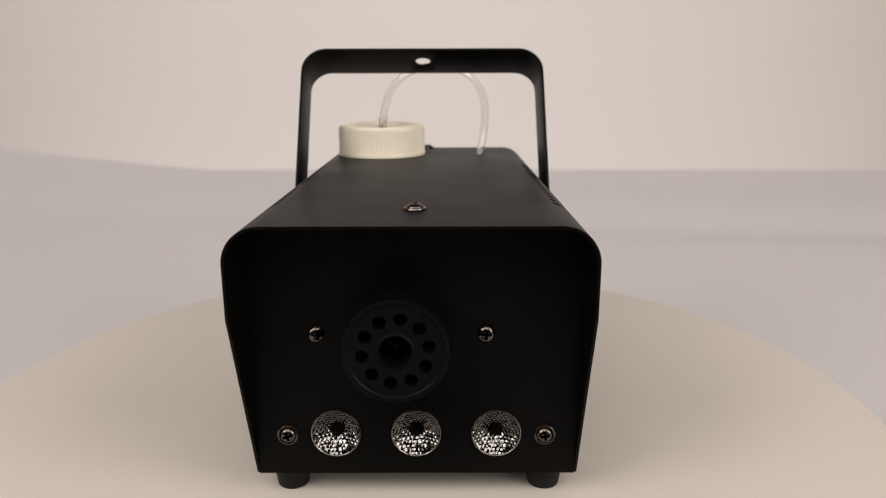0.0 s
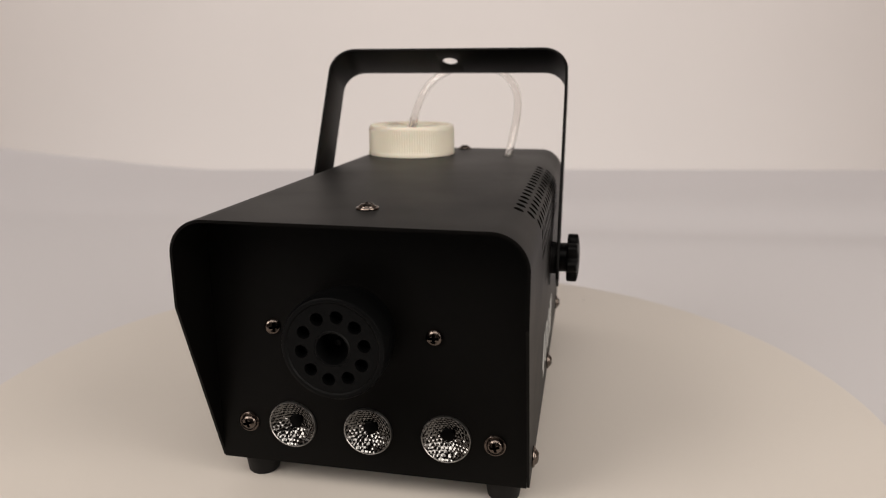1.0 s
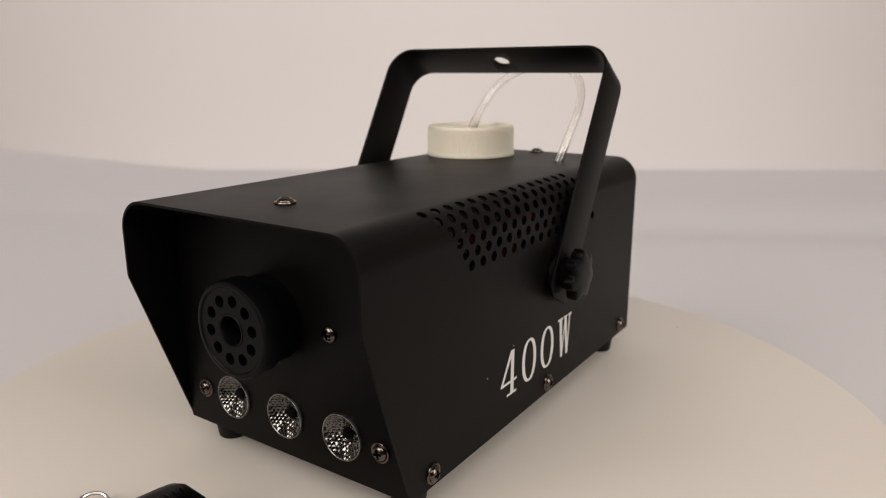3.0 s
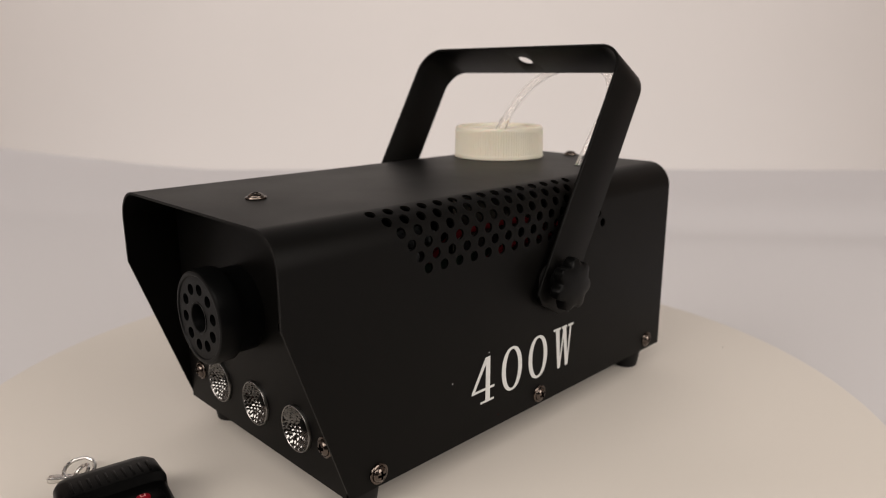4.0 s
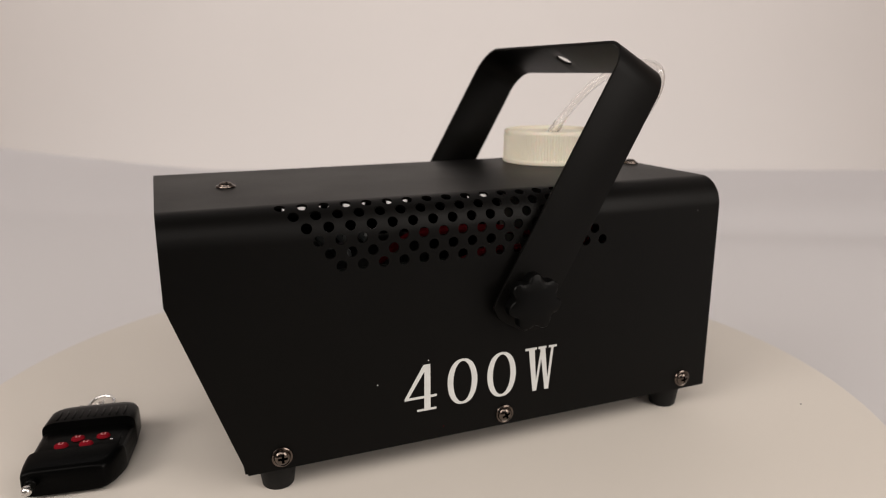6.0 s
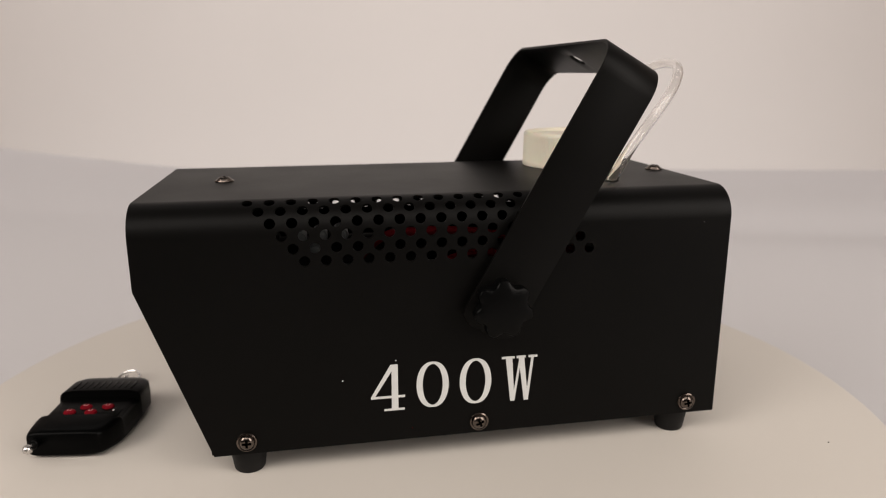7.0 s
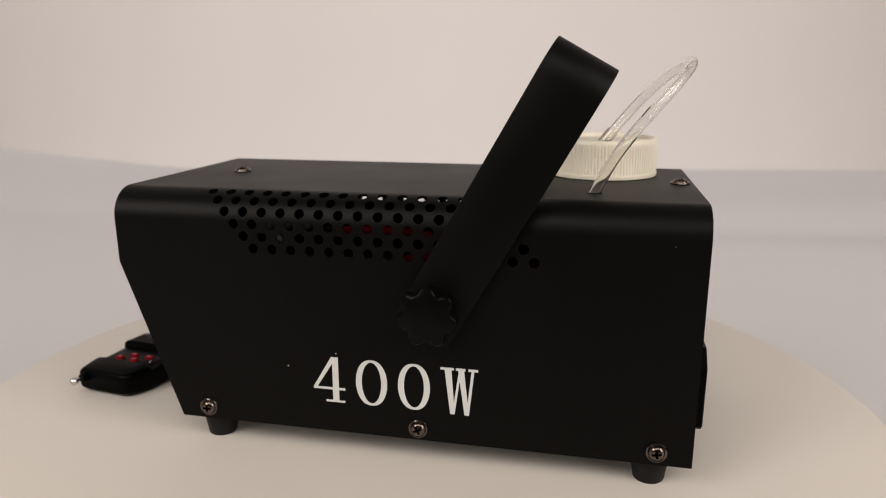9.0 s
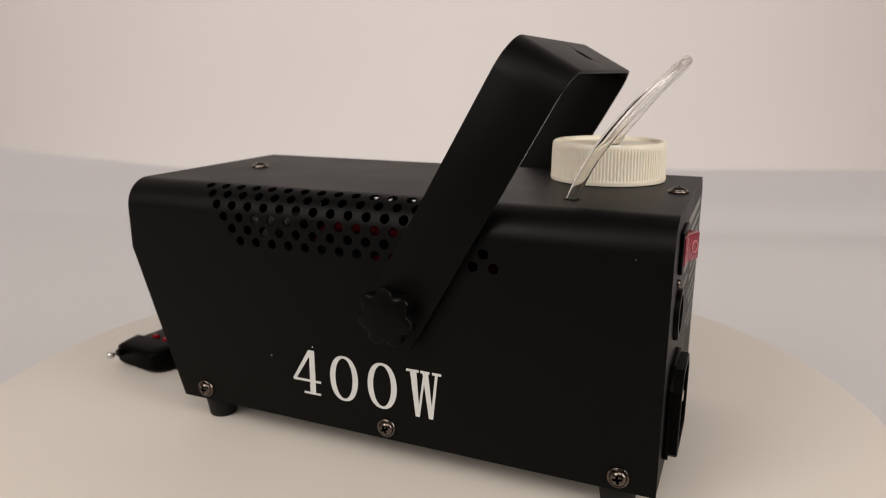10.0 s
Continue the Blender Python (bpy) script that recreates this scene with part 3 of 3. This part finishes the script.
# ---- the remote control (local millimetres: x along it, z up from the table) ----
def build_remote():
    rem = thing("remote_control", "small black remote control with four red buttons, lying on the turntable", "remote control")
    # along it: place, the two sides, underside and top
    stations = [(-26.4, -11.0, 11.5, 3.5, 10.3), (-25.6, -14.3, 15.0, 2.2, 12.5), (-23.6, -16.6, 17.6, 1.2, 14.1), (-19.5, -18.0, 19.2, 0.6, 15.1), (-7.6, -18.5, 19.6, 0.2, 15.4),
                (-7.2, -18.5, 19.6, 0.2, 15.3), (-6.3, -18.3, 19.2, 0.2, 12.4), (10.0, -18.4, 18.6, 0.2, 11.8), (11.0, -18.6, 18.6, 0.2, 12.2), (12.2, -18.8, 18.5, 0.2, 13.2),
                (15.0, -18.8, 17.7, 0.3, 13.0), (19.0, -18.7, 16.4, 0.6, 12.4), (22.4, -18.4, 14.6, 1.0, 11.7), (23.9, -18.0, 13.2, 1.3, 11.2), (24.5, -17.4, 12.2, 1.9, 10.4)]
    bm = bmesh.new()
    rings = []
    n = 32
    for x, left, right, lo, hi in stations:
        left, right = left * 0.95, right * 0.95
        hi += 0.8 if x < -7 else 0.3 if x < 10.5 else 0.9
        c, h, w, mid = (lo + hi) / 2, (hi - lo) / 2, (right - left) / 2, (right + left) / 2
        ring = []
        for k in range(n):
            a = 2 * math.pi * k / n
            cy, sz = math.cos(a), math.sin(a)
            e = 0.33
            yy = mid + math.copysign(abs(cy) ** e, cy) * w
            zz = math.copysign(abs(sz) ** e, sz) * h
            ring.append(bm.verts.new((x, yy, c + zz)))
        rings.append(ring)
    for a, b in zip(rings, rings[1:]):
        for k in range(n):
            bm.faces.new((a[k], b[k], b[(k + 1) % n], a[(k + 1) % n]))
    bm.faces.new(rings[0])
    bm.faces.new(rings[-1][::-1])
    bmesh.ops.recalc_face_normals(bm, faces=bm.faces)
    body = part("body", bm, PLASTIC, rem, "black plastic body with a stepped top", sharp=40)
    part("button_plate", box(bmesh.new(), (-5.8, -14.8, 11.1), (9.8, 14.8, 12.2), 0.3), PLASTIC, rem)
    for y in [-13.5 + 3.0 * i for i in range(10)]:
        part("grip_rib", box(bmesh.new(), (-16.5, 0.95 * y + 0.6, 14.7), (-9.0, 0.95 * y + 1.5, 16.27), 0.2), PLASTIC, body)
    button = None
    for x, y in ((2.2, -1.6), (2.2, 7.9), (6.8, -6.8), (7.2, 2.4)):
        at = mm(x, y, 12.1)
        if button is None:
            bm = lathe(bmesh.new(), [(0, 1.45), (1.6, 1.4), (2.3, 1.1), (2.65, 0.5), (2.7, -0.2)], 24)
            bmesh.ops.scale(bm, vec=(0.75, 1.0, 1), verts=bm.verts)
            button = part("button", bm, RED_BUTTON, rem, "red rubber button", at=at)
            for lo, hi in (((-0.75, -0.9), (0.75, -0.5)), ((0.35, -0.45), (0.75, 0.45)), ((-0.75, 0.5), (0.75, 0.9))):
                part("button_mark", box(bmesh.new(), (*lo, 1.4), (*hi, 1.50)), PINK_INK, button)
        else:
            again(button, rem, at)
    part("indicator", lathe(bmesh.new(), [(0, 0.5), (0.5, 0.4), (0.7, 0)], 14, pose(5.5, 11.5, 12.1)), LENS_CLEAR, rem, "clear indicator lamp")
    part("antenna_sleeve", lathe(bmesh.new(), [(0, -4), (2.1, -4), (2.1, 2.6), (1.7, 3.0), (0, 3.0)], 20, pose(24.5, -12.8, 8.3, 0, 90, 0)), PLASTIC, rem)
    part("antenna_tip", lathe(bmesh.new(), [(0, 4.0)] + [(2.0 * math.sin(a), 2.0 - 2.0 * math.cos(a)) for a in [math.pi * (1 - k / 10) for k in range(1, 9)]] + [(0.7, 0.4), (0.7, -3.0), (0, -3.0)], 20, pose(29.2, -12.8, 8.6, 0, 90, 0)), BRIGHT, rem, "bright round antenna tip")
    # key ring: an eyelet wire, a link, a split ring and a flat clasp
    eye = [Vector((-31.0 + 7.5 * math.cos(a), -5.0 + 2.2 * math.sin(a), 4.0 + 1.0 * math.cos(a))) for a in [2 * math.pi * i / 28 for i in range(28)]]
    part("eyelet", tube(bmesh.new(), eye, 0.7, 8, loop=True), BRIGHT, rem)
    link = [Vector((-43.2 + 3.6 * math.cos(a), -4.6 + 2.8 * math.sin(a), 4.4 + 2.4 * math.sin(a))) for a in [2 * math.pi * i / 28 for i in range(28)]]
    part("link", tube(bmesh.new(), link, 0.75, 8, loop=True), BRIGHT, rem)
    ring = [Vector((-49.5 + 5.2 * math.cos(a), -4.2 + 5.6 * math.sin(a), 3.0 - 1.9 * math.cos(a + 0.3))) for a in [2 * math.pi * i / 40 for i in range(40)]]
    part("key_ring", tube(bmesh.new(), ring, 0.75, 10, loop=True), BRIGHT, rem, "bright chrome key ring")
    part("clasp", box(bmesh.new(), (-1.8, -5.0, -1.9), (1.8, 5.0, 0.4), 0.6, pose(-49.5, -11.0, 2.0, 0, 0, -31)), BRIGHT, rem, "flat chrome clasp")
    return rem


turntable = build_turntable()
fog_machine = build_machine()
remote_control = build_remote()


# ---- what moves: the turntable turns evenly and carries what stands on it ----
def motions():
    on_table = (
        (turntable, pose(0, 0, 0)),
        (fog_machine, pose(0.00346, 0.01668, 0)),
        (remote_control, pose(0.00346 + 0.00525, 0.01668 - 0.1646, TABLE / 1000, 0, 0, -8.0)),
    )
    for carried, place in on_table:
        walk(carried, [(t, pose(0, 0, 0, 0, 0, TURN_RATE * t) @ place) for t in TIMES])


motions()
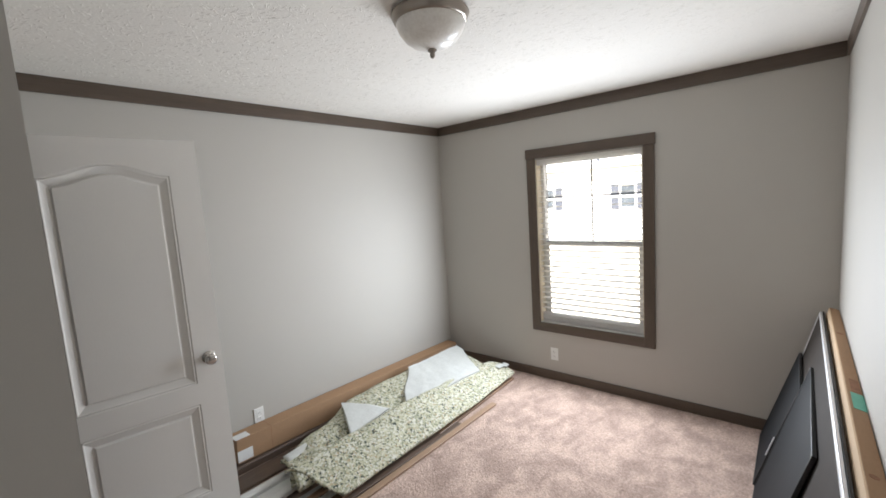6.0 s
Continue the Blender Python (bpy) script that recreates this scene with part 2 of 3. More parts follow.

------------

GIVEN REQUEST: Your task is to copy the entries in full and exactly, without any images.

FULL OUTPUT:
0.0 s
1.0 s
3.0 s
4.0 s
6.0 s
7.0 s
9.0 s
10.0 s
Continue the Blender Python (bpy) script that recreates this scene with part 3 of 3. This part finishes the script.
# ---- the remote control (local millimetres: x along it, z up from the table) ----
def build_remote():
    rem = thing("remote_control", "small black remote control with four red buttons, lying on the turntable", "remote control")
    # along it: place, the two sides, underside and top
    stations = [(-26.4, -11.0, 11.5, 3.5, 10.3), (-25.6, -14.3, 15.0, 2.2, 12.5), (-23.6, -16.6, 17.6, 1.2, 14.1), (-19.5, -18.0, 19.2, 0.6, 15.1), (-7.6, -18.5, 19.6, 0.2, 15.4),
                (-7.2, -18.5, 19.6, 0.2, 15.3), (-6.3, -18.3, 19.2, 0.2, 12.4), (10.0, -18.4, 18.6, 0.2, 11.8), (11.0, -18.6, 18.6, 0.2, 12.2), (12.2, -18.8, 18.5, 0.2, 13.2),
                (15.0, -18.8, 17.7, 0.3, 13.0), (19.0, -18.7, 16.4, 0.6, 12.4), (22.4, -18.4, 14.6, 1.0, 11.7), (23.9, -18.0, 13.2, 1.3, 11.2), (24.5, -17.4, 12.2, 1.9, 10.4)]
    bm = bmesh.new()
    rings = []
    n = 32
    for x, left, right, lo, hi in stations:
        left, right = left * 0.95, right * 0.95
        hi += 0.8 if x < -7 else 0.3 if x < 10.5 else 0.9
        c, h, w, mid = (lo + hi) / 2, (hi - lo) / 2, (right - left) / 2, (right + left) / 2
        ring = []
        for k in range(n):
            a = 2 * math.pi * k / n
            cy, sz = math.cos(a), math.sin(a)
            e = 0.33
            yy = mid + math.copysign(abs(cy) ** e, cy) * w
            zz = math.copysign(abs(sz) ** e, sz) * h
            ring.append(bm.verts.new((x, yy, c + zz)))
        rings.append(ring)
    for a, b in zip(rings, rings[1:]):
        for k in range(n):
            bm.faces.new((a[k], b[k], b[(k + 1) % n], a[(k + 1) % n]))
    bm.faces.new(rings[0])
    bm.faces.new(rings[-1][::-1])
    bmesh.ops.recalc_face_normals(bm, faces=bm.faces)
    body = part("body", bm, PLASTIC, rem, "black plastic body with a stepped top", sharp=40)
    part("button_plate", box(bmesh.new(), (-5.8, -14.8, 11.1), (9.8, 14.8, 12.2), 0.3), PLASTIC, rem)
    for y in [-13.5 + 3.0 * i for i in range(10)]:
        part("grip_rib", box(bmesh.new(), (-16.5, 0.95 * y + 0.6, 14.7), (-9.0, 0.95 * y + 1.5, 16.27), 0.2), PLASTIC, body)
    button = None
    for x, y in ((2.2, -1.6), (2.2, 7.9), (6.8, -6.8), (7.2, 2.4)):
        at = mm(x, y, 12.1)
        if button is None:
            bm = lathe(bmesh.new(), [(0, 1.45), (1.6, 1.4), (2.3, 1.1), (2.65, 0.5), (2.7, -0.2)], 24)
            bmesh.ops.scale(bm, vec=(0.75, 1.0, 1), verts=bm.verts)
            button = part("button", bm, RED_BUTTON, rem, "red rubber button", at=at)
            for lo, hi in (((-0.75, -0.9), (0.75, -0.5)), ((0.35, -0.45), (0.75, 0.45)), ((-0.75, 0.5), (0.75, 0.9))):
                part("button_mark", box(bmesh.new(), (*lo, 1.4), (*hi, 1.50)), PINK_INK, button)
        else:
            again(button, rem, at)
    part("indicator", lathe(bmesh.new(), [(0, 0.5), (0.5, 0.4), (0.7, 0)], 14, pose(5.5, 11.5, 12.1)), LENS_CLEAR, rem, "clear indicator lamp")
    part("antenna_sleeve", lathe(bmesh.new(), [(0, -4), (2.1, -4), (2.1, 2.6), (1.7, 3.0), (0, 3.0)], 20, pose(24.5, -12.8, 8.3, 0, 90, 0)), PLASTIC, rem)
    part("antenna_tip", lathe(bmesh.new(), [(0, 4.0)] + [(2.0 * math.sin(a), 2.0 - 2.0 * math.cos(a)) for a in [math.pi * (1 - k / 10) for k in range(1, 9)]] + [(0.7, 0.4), (0.7, -3.0), (0, -3.0)], 20, pose(29.2, -12.8, 8.6, 0, 90, 0)), BRIGHT, rem, "bright round antenna tip")
    # key ring: an eyelet wire, a link, a split ring and a flat clasp
    eye = [Vector((-31.0 + 7.5 * math.cos(a), -5.0 + 2.2 * math.sin(a), 4.0 + 1.0 * math.cos(a))) for a in [2 * math.pi * i / 28 for i in range(28)]]
    part("eyelet", tube(bmesh.new(), eye, 0.7, 8, loop=True), BRIGHT, rem)
    link = [Vector((-43.2 + 3.6 * math.cos(a), -4.6 + 2.8 * math.sin(a), 4.4 + 2.4 * math.sin(a))) for a in [2 * math.pi * i / 28 for i in range(28)]]
    part("link", tube(bmesh.new(), link, 0.75, 8, loop=True), BRIGHT, rem)
    ring = [Vector((-49.5 + 5.2 * math.cos(a), -4.2 + 5.6 * math.sin(a), 3.0 - 1.9 * math.cos(a + 0.3))) for a in [2 * math.pi * i / 40 for i in range(40)]]
    part("key_ring", tube(bmesh.new(), ring, 0.75, 10, loop=True), BRIGHT, rem, "bright chrome key ring")
    part("clasp", box(bmesh.new(), (-1.8, -5.0, -1.9), (1.8, 5.0, 0.4), 0.6, pose(-49.5, -11.0, 2.0, 0, 0, -31)), BRIGHT, rem, "flat chrome clasp")
    return rem


turntable = build_turntable()
fog_machine = build_machine()
remote_control = build_remote()


# ---- what moves: the turntable turns evenly and carries what stands on it ----
def motions():
    on_table = (
        (turntable, pose(0, 0, 0)),
        (fog_machine, pose(0.00346, 0.01668, 0)),
        (remote_control, pose(0.00346 + 0.00525, 0.01668 - 0.1646, TABLE / 1000, 0, 0, -8.0)),
    )
    for carried, place in on_table:
        walk(carried, [(t, pose(0, 0, 0, 0, 0, TURN_RATE * t) @ place) for t in TIMES])


motions()
6.0 s
Continue the Blender Python (bpy) script that recreates this scene with part 2 of 3. More parts follow.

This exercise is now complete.